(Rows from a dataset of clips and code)
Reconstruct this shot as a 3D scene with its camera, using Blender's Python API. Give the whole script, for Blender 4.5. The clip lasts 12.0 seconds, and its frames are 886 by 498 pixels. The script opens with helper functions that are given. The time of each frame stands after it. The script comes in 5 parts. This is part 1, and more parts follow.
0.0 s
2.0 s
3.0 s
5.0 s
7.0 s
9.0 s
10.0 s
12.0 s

==

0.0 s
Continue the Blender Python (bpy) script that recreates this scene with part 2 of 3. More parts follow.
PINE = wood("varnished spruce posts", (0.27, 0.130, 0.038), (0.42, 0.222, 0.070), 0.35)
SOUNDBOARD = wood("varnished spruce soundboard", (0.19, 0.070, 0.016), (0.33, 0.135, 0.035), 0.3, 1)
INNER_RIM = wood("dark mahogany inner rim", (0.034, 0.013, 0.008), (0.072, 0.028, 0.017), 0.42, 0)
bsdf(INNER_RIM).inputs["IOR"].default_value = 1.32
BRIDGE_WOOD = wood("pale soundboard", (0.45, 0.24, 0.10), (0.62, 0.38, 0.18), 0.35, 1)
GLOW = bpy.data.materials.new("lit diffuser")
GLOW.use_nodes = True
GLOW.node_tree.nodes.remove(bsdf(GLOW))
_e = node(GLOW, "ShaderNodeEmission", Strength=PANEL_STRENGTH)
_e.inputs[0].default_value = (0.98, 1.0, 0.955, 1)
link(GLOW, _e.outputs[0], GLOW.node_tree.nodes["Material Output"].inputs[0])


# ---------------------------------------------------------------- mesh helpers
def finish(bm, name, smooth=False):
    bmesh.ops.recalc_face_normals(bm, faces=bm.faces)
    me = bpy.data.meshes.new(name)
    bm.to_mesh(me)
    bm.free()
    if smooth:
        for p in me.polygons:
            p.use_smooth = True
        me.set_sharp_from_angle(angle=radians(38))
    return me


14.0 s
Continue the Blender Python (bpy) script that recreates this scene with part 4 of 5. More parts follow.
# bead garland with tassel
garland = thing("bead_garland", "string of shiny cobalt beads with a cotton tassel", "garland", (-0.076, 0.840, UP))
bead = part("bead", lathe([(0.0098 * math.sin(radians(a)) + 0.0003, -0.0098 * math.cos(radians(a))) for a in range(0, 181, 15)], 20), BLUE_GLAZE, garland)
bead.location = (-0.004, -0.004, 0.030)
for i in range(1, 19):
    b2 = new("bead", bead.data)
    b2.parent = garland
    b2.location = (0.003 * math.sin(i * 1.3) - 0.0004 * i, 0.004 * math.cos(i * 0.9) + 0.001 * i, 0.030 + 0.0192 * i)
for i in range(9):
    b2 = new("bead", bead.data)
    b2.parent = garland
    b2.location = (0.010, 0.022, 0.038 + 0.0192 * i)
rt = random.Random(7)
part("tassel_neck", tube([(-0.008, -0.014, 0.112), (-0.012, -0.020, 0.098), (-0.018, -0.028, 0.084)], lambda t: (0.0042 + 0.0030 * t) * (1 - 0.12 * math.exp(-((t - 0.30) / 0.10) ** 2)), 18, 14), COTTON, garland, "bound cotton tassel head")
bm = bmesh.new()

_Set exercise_
Select and copy every line of the material that holds the string "script".

_Answer to the problem_
Reconstruct this shot as a 3D scene with its camera, using Blender's Python API. Give the whole script, for Blender 4.5. The clip lasts 12.0 seconds, and its frames are 886 by 498 pixels. The script opens with helper functions that are given. The time of each frame stands after it. The script comes in 5 parts. This is part 1, and more parts follow.
Continue the Blender Python (bpy) script that recreates this scene with part 2 of 3. More parts follow.
Continue the Blender Python (bpy) script that recreates this scene with part 4 of 5. More parts follow.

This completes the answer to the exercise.